Gender wage discrimination can’t be explained, Iowa study says

The gender gap in the salaries of professors is partially unexplainable, according to a study by a professor of higher education at the University of Iowa.

Before Paul D. Umbach adjusted for factors that might skew the sample such as benefits accrued from seniority, outside support for research and demand for professors in individual disciplines, the mean salary for women was 21.8 percent less than that of men.

After compensating for those factors, male professors still earn 6.8 percent more than women.

The study was based on a 1999 National Study of Postsecondary Faculty, and was limited to 2,758 professors in 79 disciplines at research universities who were full-time, tenured or on tenure track.

The pay gap is not limited to professions in academia. In a report released in June 2004, U.S. Census Bureau found that out of the 505 professions surveyed, women earned the same amount of money than men in only 11.

The study also found that as wages go up, the gaps in median earnings also go up. At the lowest end of the pay gap, women make almost as much as 90 percent as men, and at the higher end women’s earnings don’t even reach 50 percent of men’s.

Though the results of the survey are startling to some researchers, others point to the fact that the pay gap between men and women has decreased over time. In 2002, women made 77 cents for every dollar men make, up five cents from 1998 and 17 cents from 1960.

The survey also did not account for the time that earners, particularly women, are out of the labor force to raise children.
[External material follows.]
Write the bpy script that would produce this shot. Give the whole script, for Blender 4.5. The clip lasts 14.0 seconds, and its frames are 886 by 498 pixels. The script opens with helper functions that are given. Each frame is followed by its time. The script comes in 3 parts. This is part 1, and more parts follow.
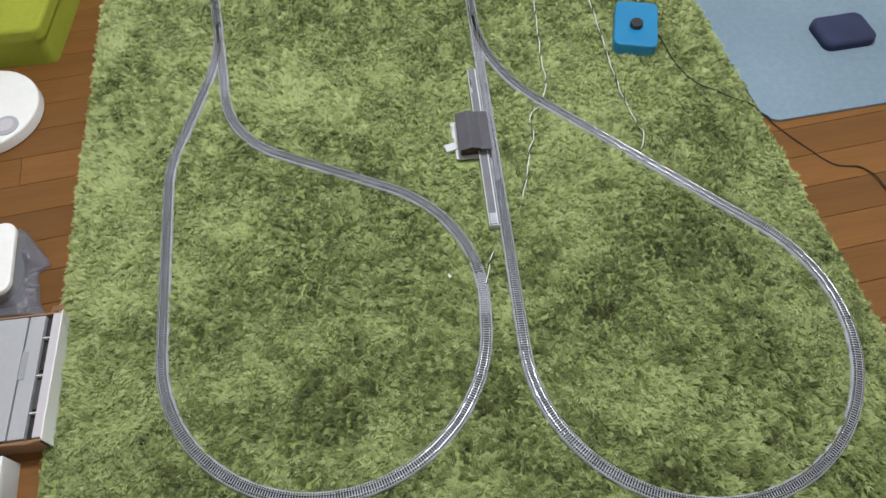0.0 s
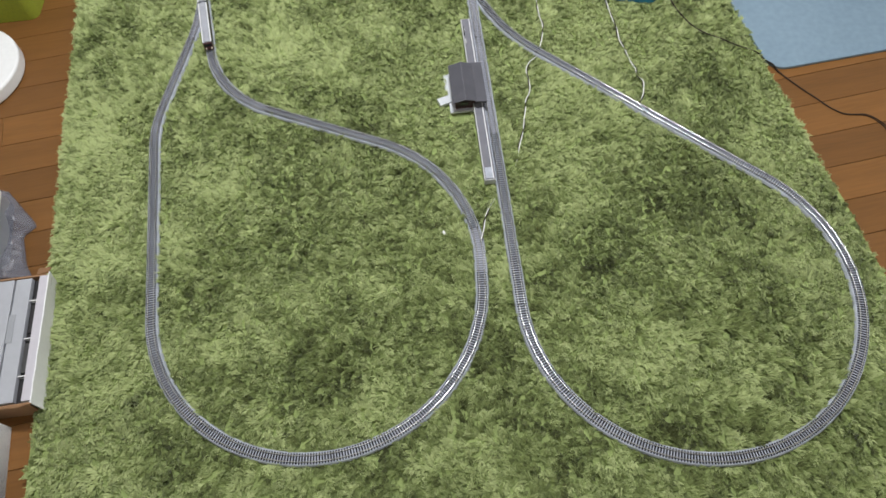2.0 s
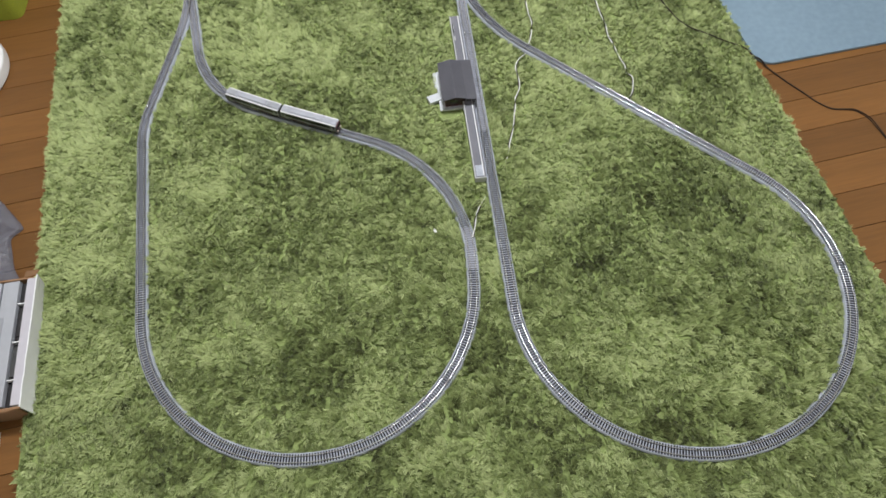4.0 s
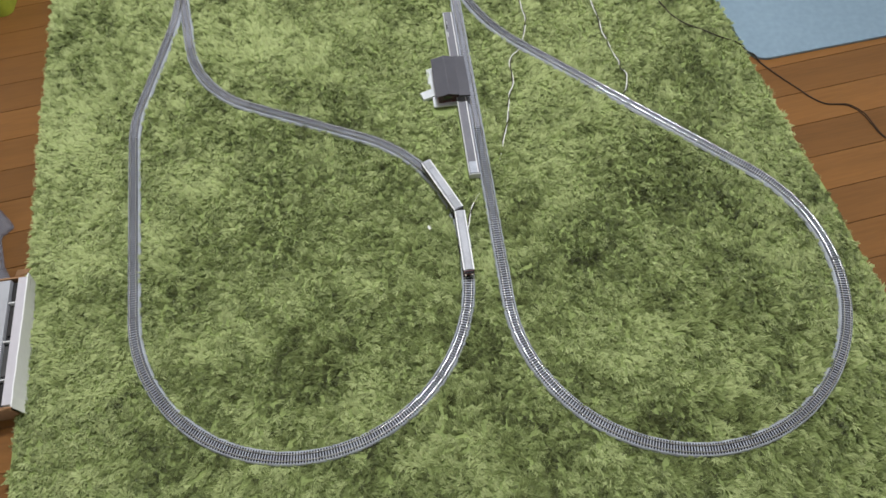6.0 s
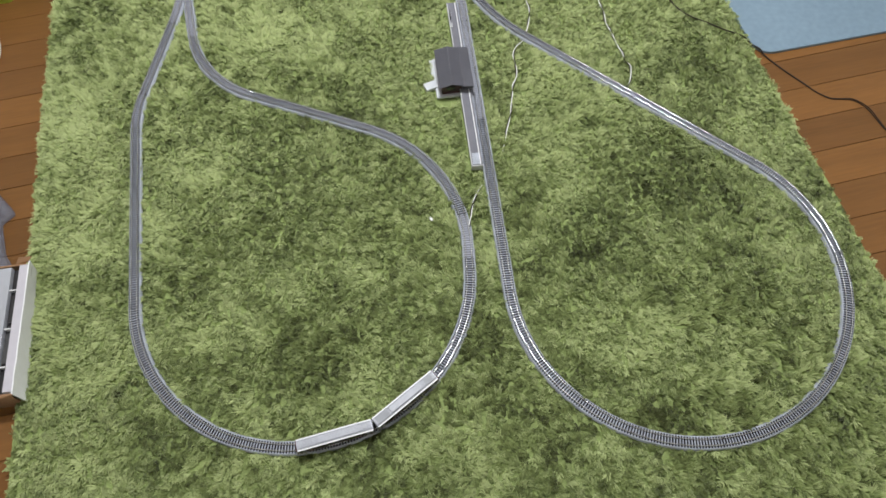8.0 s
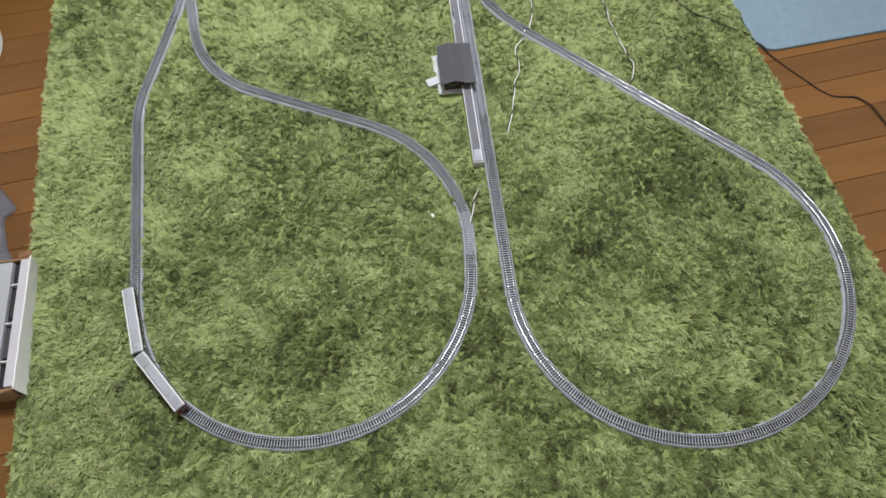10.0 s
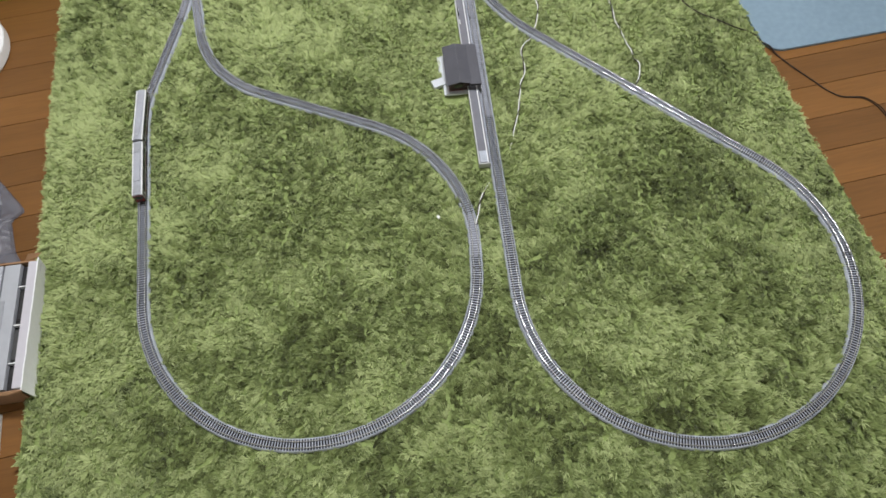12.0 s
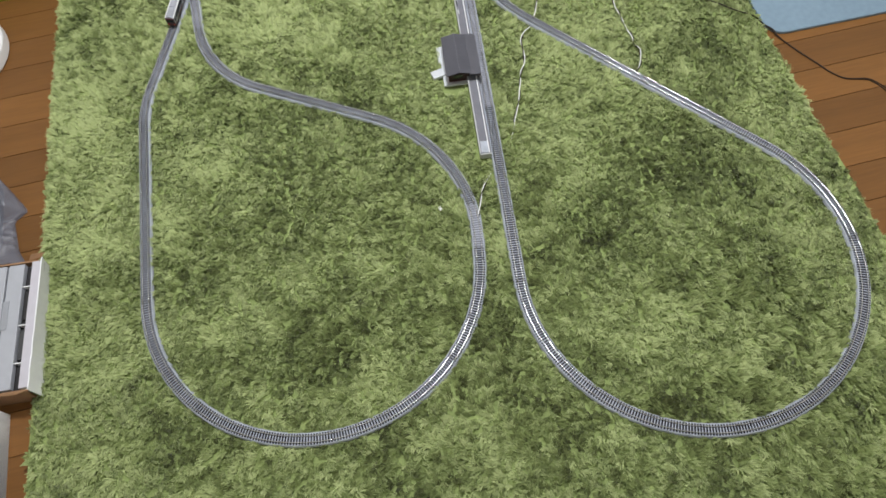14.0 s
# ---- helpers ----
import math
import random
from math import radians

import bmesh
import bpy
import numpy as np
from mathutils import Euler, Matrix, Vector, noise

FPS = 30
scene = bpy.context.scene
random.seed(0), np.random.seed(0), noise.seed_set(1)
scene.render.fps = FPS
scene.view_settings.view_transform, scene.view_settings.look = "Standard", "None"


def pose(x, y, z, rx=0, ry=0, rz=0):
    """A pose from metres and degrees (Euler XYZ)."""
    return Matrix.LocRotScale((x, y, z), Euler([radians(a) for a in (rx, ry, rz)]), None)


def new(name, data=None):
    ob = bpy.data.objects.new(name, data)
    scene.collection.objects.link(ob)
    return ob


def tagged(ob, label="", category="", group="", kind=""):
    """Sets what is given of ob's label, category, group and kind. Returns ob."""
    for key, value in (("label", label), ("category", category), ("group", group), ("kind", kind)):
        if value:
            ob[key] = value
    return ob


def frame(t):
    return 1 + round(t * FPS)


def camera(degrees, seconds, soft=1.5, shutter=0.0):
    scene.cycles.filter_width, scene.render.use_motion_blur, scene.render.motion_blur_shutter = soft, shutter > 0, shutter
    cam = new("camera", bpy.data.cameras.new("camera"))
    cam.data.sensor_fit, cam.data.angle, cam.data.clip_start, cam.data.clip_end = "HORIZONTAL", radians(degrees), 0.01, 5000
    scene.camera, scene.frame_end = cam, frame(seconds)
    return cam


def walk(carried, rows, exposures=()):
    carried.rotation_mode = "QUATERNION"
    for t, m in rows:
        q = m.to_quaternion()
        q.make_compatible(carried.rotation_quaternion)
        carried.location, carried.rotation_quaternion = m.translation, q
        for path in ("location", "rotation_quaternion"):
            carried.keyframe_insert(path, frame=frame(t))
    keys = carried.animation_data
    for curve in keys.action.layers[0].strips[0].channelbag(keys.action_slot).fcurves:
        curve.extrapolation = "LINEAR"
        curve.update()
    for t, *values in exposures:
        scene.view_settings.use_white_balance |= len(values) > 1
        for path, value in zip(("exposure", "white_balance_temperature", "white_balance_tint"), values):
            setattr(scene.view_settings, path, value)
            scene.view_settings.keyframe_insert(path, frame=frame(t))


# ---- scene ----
cam = camera(64.192, 14.0, soft=1.6)

# seconds, place in metres, turn in degrees: a camera held about 1.1 m above the rug
PATH = [
    (0, -0.0117, -0.0039, 1.1327, 30.547, 1.306, -3.108),
    (0.1, -0.0014, 0.0019, 1.1102, 28.224, 1.718, -3.037),
    (0.2, 0.0012, 0.0033, 1.1046, 27.643, 1.821, -3.019),
    (0.5, 0.0012, 0.0033, 1.1046, 27.643, 1.821, -3.019),
    (1, 0.0011, 0.0025, 1.1020, 27.827, 1.852, -3.126),
    (1.5, 0.0006, 0.0003, 1.1001, 27.810, 1.743, -3.239),
    (2, 0.0018, -0.0002, 1.0978, 27.594, 1.829, -3.664),
    (2.5, 0.0022, 0.0018, 1.0982, 27.353, 1.798, -3.934),
    (3, 0.0017, 0.0031, 1.0984, 27.393, 1.735, -4.293),
    (5.5, -0.0002, 0.0042, 1.0940, 27.054, 1.084, -4.770),
    (6, 0.0009, 0.0039, 1.0925, 27.108, 1.139, -4.990),
    (6.5, -0.0007, 0.0032, 1.0907, 26.979, 0.991, -4.838),
    (7, -0.0017, 0.0022, 1.0895, 26.916, 0.885, -4.686),
    (7.5, -0.0007, 0.0035, 1.0898, 26.651, 0.927, -4.585),
    (8, -0.0007, 0.0029, 1.0892, 26.549, 0.963, -4.481),
    (10.5, -0.0005, 0.0057, 1.0888, 26.121, 0.966, -4.158),
    (11, -0.0008, 0.0086, 1.0901, 26.054, 1.144, -4.185),
    (11.5, 0.0001, 0.0096, 1.0900, 26.170, 1.389, -4.317),
    (12, -0.0005, 0.0096, 1.0916, 26.072, 1.352, -4.023),
    (12.5, 0.0007, 0.0067, 1.0889, 26.108, 1.461, -4.116),
    (13, 0.0021, 0.0059, 1.0864, 25.921, 1.719, -4.322),
    (13.5, 0.0039, 0.0091, 1.0877, 25.552, 1.984, -4.459),
    (14, 0.0064, 0.0103, 1.0875, 25.401, 2.343, -4.836),
]
walk(cam, [(t, pose(x, y, z, rx, ry, rz)) for t, x, y, z, rx, ry, rz in PATH])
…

According to an interview on National Public Radio’s “Talk of the Nation,” Christine Rosen, the co-author of “Women’s Figures: An Illustrated Guide to the Economic Progress of Women in America” said that many working women are constrained by the lack of childcare and even what influenced their occupational training or college major. Married women also face a major tax increase, or marriage penalty, for working women who earn about the same amount of money as their husbands.

Dr. Beatrice Catherino, an English professor at Oakland Community College in Bloomfield Hills, Michigan, agrees.

“The problem in pay inequity isn’t just base salary, but also the difficulty women have working overtime or overload and taking on extra paying commitments above salary,” Catherino said.

A 2004 report on the pay gap by the Institute for Women’s Policy Research found considerable difference in the earnings of women and men, as well as significant occupation segregation – women and men working in different occupations.

The study also looked at how much women earned in a 15-year span compared to men. The study found that women only earn 38 percent as much as men. Even though the study found that women work at higher rates over the fifteen years, it concluded that women may take a cut in earnings because they take more time off than men.

Catherino said that the choices and decisions women make may account for part of the pay gap between men and women.

Researchers such as Sharon Block, an associate professor at the University of California at Irvine, agreed. According to an April 25 Inside Higher Ed article, Block said that while equal pay and women’s advancement in academia face real obstacles, one of the biggest obstacles is that women don’t take ownership of their careers and “end up underselling themselves.”